◆ **Work to complete**
Pictures in the data below are not part of the copy; transcribe everything else exactly.

◆ **Material**
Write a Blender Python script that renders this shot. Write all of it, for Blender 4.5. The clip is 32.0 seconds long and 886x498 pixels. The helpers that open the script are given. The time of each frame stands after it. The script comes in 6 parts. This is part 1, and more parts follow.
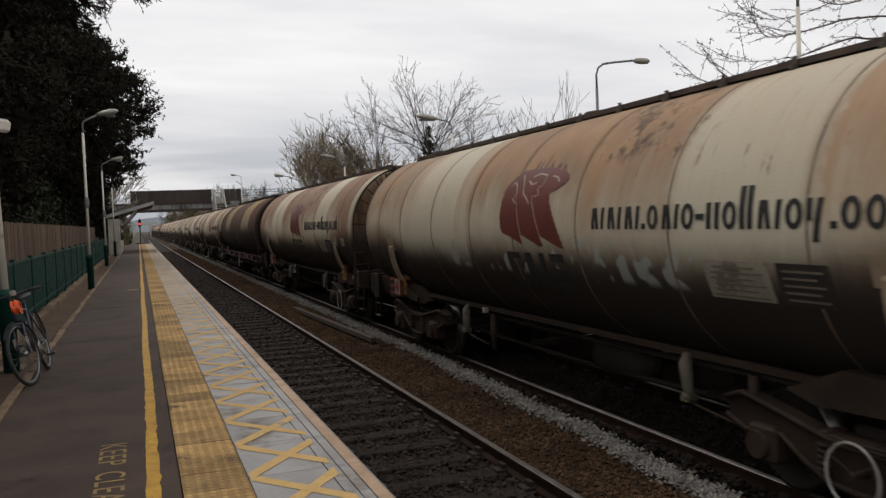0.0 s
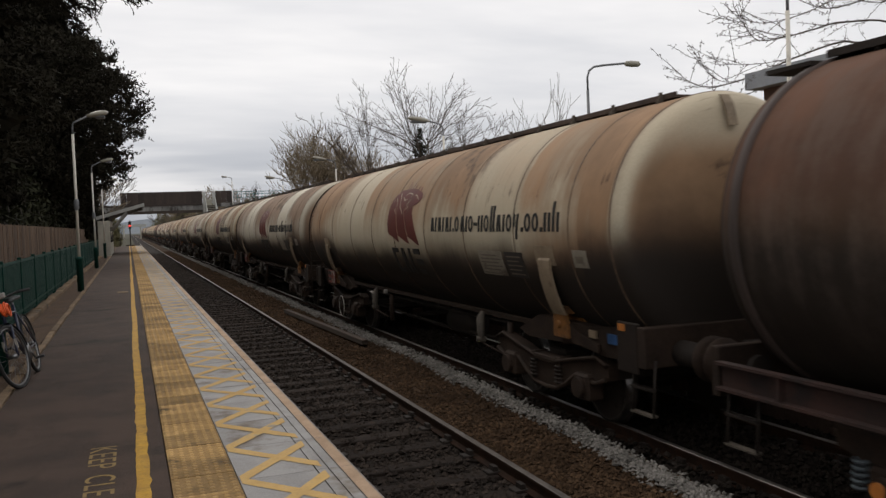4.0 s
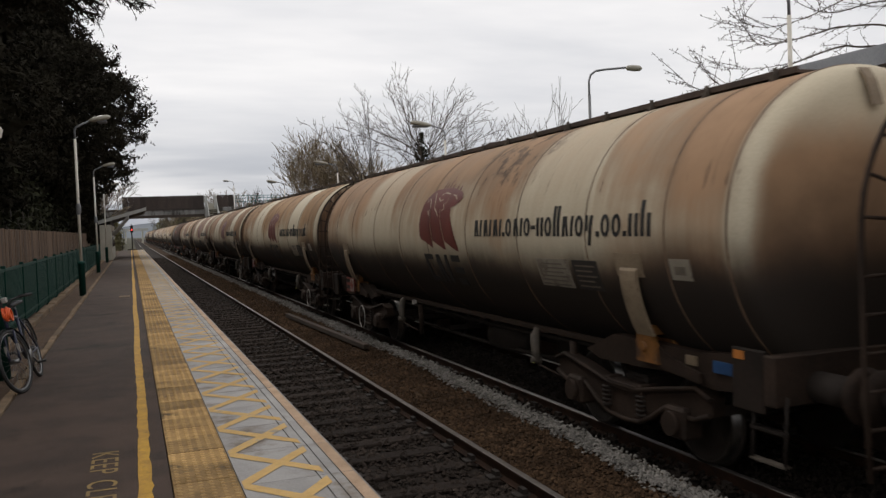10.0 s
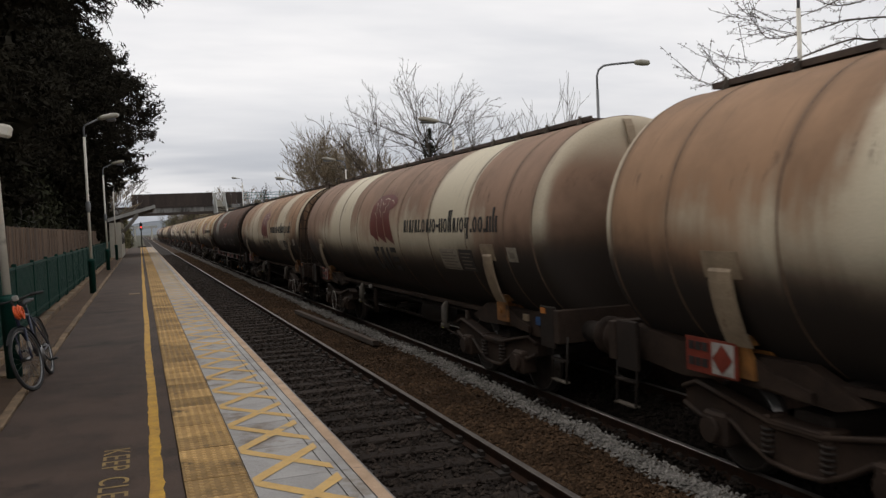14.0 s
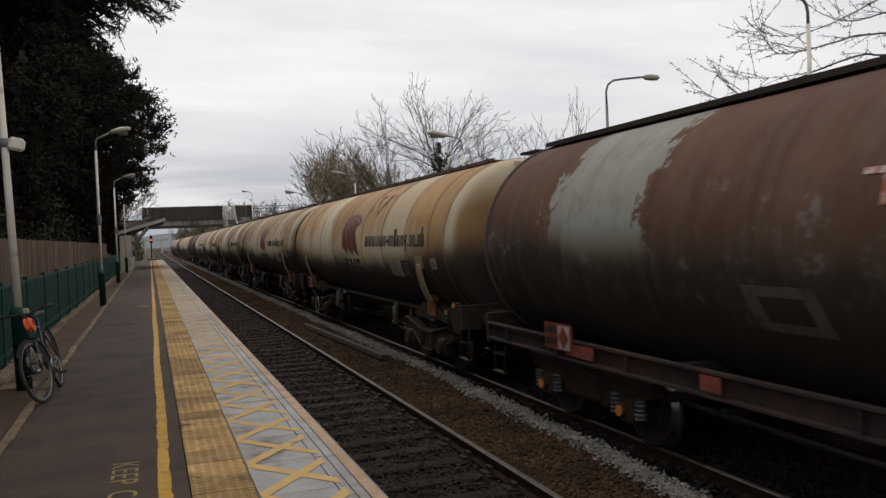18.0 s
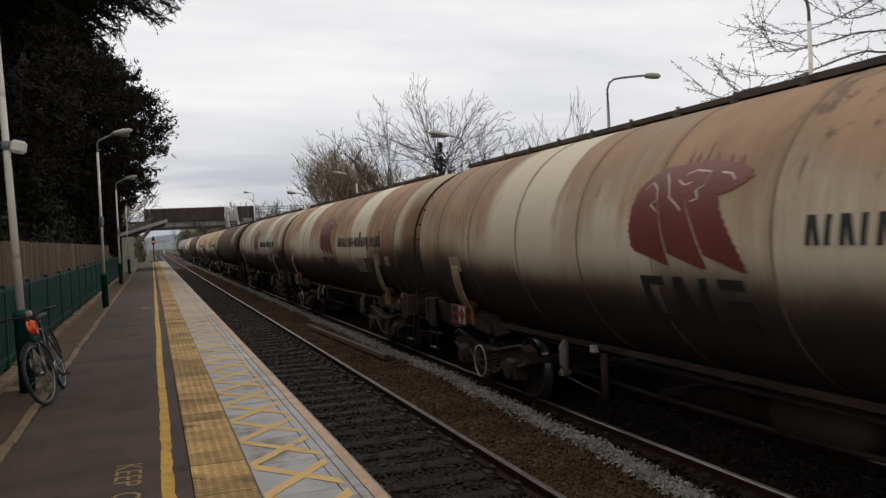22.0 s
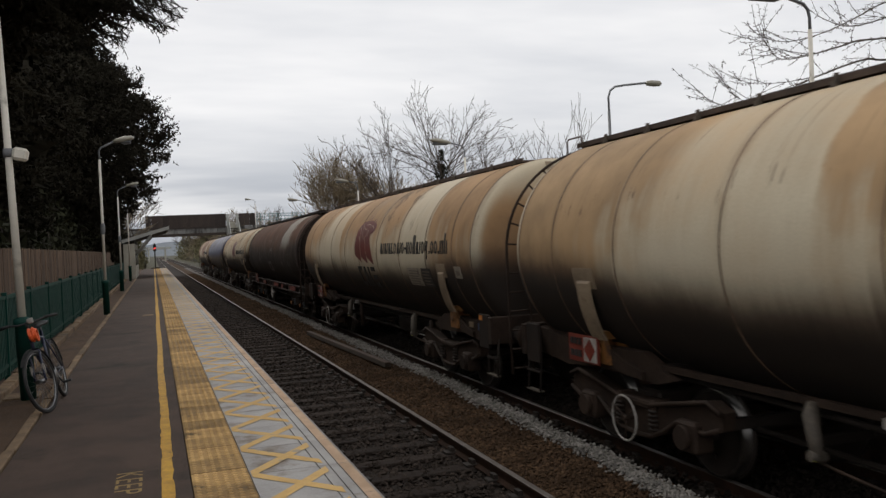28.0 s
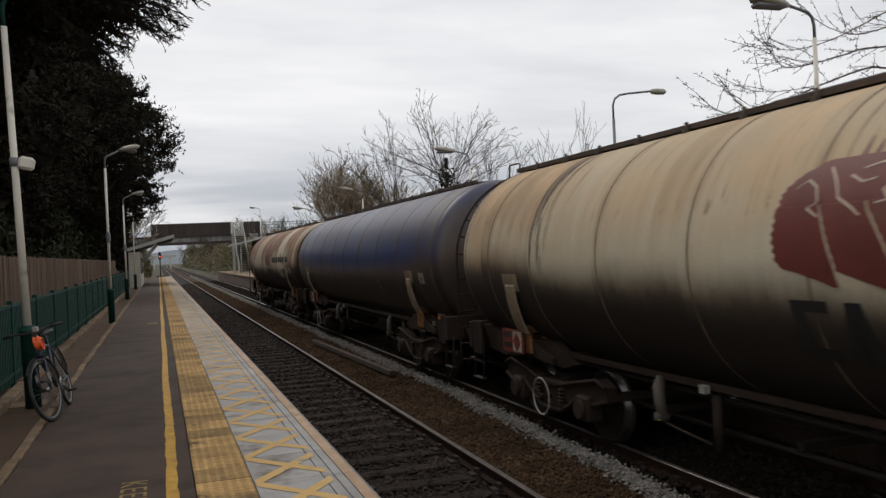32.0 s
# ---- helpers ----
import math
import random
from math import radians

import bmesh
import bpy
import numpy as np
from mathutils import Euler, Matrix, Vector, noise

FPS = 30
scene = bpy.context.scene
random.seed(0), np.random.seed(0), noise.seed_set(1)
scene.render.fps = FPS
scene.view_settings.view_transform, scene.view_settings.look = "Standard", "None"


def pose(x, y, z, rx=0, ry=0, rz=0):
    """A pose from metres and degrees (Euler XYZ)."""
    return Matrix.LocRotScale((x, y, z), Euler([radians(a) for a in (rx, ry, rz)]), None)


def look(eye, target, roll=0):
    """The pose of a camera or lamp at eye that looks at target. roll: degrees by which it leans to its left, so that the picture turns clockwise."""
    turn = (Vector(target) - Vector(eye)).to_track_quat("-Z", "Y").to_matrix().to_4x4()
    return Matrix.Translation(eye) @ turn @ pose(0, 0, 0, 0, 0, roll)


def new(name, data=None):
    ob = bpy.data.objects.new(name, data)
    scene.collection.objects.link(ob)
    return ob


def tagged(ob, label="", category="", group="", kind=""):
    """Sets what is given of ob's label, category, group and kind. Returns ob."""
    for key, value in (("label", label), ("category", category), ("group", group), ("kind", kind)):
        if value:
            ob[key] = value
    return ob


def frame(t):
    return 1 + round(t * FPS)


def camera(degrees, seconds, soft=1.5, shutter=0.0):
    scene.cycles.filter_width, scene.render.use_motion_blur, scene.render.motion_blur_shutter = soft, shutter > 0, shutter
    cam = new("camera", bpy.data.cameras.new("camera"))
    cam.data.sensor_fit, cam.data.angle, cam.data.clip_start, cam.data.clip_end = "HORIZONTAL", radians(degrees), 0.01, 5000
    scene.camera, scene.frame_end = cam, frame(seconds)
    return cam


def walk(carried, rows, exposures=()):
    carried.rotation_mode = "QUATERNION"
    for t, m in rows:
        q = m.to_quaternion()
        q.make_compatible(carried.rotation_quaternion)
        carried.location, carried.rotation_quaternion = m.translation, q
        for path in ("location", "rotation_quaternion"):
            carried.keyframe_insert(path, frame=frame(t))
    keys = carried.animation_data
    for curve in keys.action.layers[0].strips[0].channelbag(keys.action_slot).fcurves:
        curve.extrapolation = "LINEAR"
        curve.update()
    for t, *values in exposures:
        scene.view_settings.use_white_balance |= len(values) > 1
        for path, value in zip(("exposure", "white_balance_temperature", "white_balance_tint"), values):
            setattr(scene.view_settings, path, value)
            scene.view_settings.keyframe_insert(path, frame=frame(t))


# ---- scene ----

◆ **Exercise result**
Write a Blender Python script that renders this shot. Write all of it, for Blender 4.5. The clip is 32.0 seconds long and 886x498 pixels. The helpers that open the script are given. The time of each frame stands after it. The script comes in 6 parts. This is part 1, and more parts follow.
0.0 s
4.0 s
10.0 s
14.0 s
18.0 s
22.0 s
28.0 s
32.0 s
# ---- helpers ----
import math
import random
from math import radians

import bmesh
import bpy
import numpy as np
from mathutils import Euler, Matrix, Vector, noise

FPS = 30
scene = bpy.context.scene
random.seed(0), np.random.seed(0), noise.seed_set(1)
scene.render.fps = FPS
scene.view_settings.view_transform, scene.view_settings.look = "Standard", "None"


def pose(x, y, z, rx=0, ry=0, rz=0):
    """A pose from metres and degrees (Euler XYZ)."""
    return Matrix.LocRotScale((x, y, z), Euler([radians(a) for a in (rx, ry, rz)]), None)


def look(eye, target, roll=0):
    """The pose of a camera or lamp at eye that looks at target. roll: degrees by which it leans to its left, so that the picture turns clockwise."""
    turn = (Vector(target) - Vector(eye)).to_track_quat("-Z", "Y").to_matrix().to_4x4()
    return Matrix.Translation(eye) @ turn @ pose(0, 0, 0, 0, 0, roll)


def new(name, data=None):
    ob = bpy.data.objects.new(name, data)
    scene.collection.objects.link(ob)
    return ob


def tagged(ob, label="", category="", group="", kind=""):
    """Sets what is given of ob's label, category, group and kind. Returns ob."""
    for key, value in (("label", label), ("category", category), ("group", group), ("kind", kind)):
        if value:
            ob[key] = value
    return ob


def frame(t):
    return 1 + round(t * FPS)


def camera(degrees, seconds, soft=1.5, shutter=0.0):
    scene.cycles.filter_width, scene.render.use_motion_blur, scene.render.motion_blur_shutter = soft, shutter > 0, shutter
    cam = new("camera", bpy.data.cameras.new("camera"))
    cam.data.sensor_fit, cam.data.angle, cam.data.clip_start, cam.data.clip_end = "HORIZONTAL", radians(degrees), 0.01, 5000
    scene.camera, scene.frame_end = cam, frame(seconds)
    return cam


def walk(carried, rows, exposures=()):
    carried.rotation_mode = "QUATERNION"
    for t, m in rows:
        q = m.to_quaternion()
        q.make_compatible(carried.rotation_quaternion)
        carried.location, carried.rotation_quaternion = m.translation, q
        for path in ("location", "rotation_quaternion"):
            carried.keyframe_insert(path, frame=frame(t))
    keys = carried.animation_data
    for curve in keys.action.layers[0].strips[0].channelbag(keys.action_slot).fcurves:
        curve.extrapolation = "LINEAR"
        curve.update()
    for t, *values in exposures:
        scene.view_settings.use_white_balance |= len(values) > 1
        for path, value in zip(("exposure", "white_balance_temperature", "white_balance_tint"), values):
            setattr(scene.view_settings, path, value)
            scene.view_settings.keyframe_insert(path, frame=frame(t))


# ---- scene ----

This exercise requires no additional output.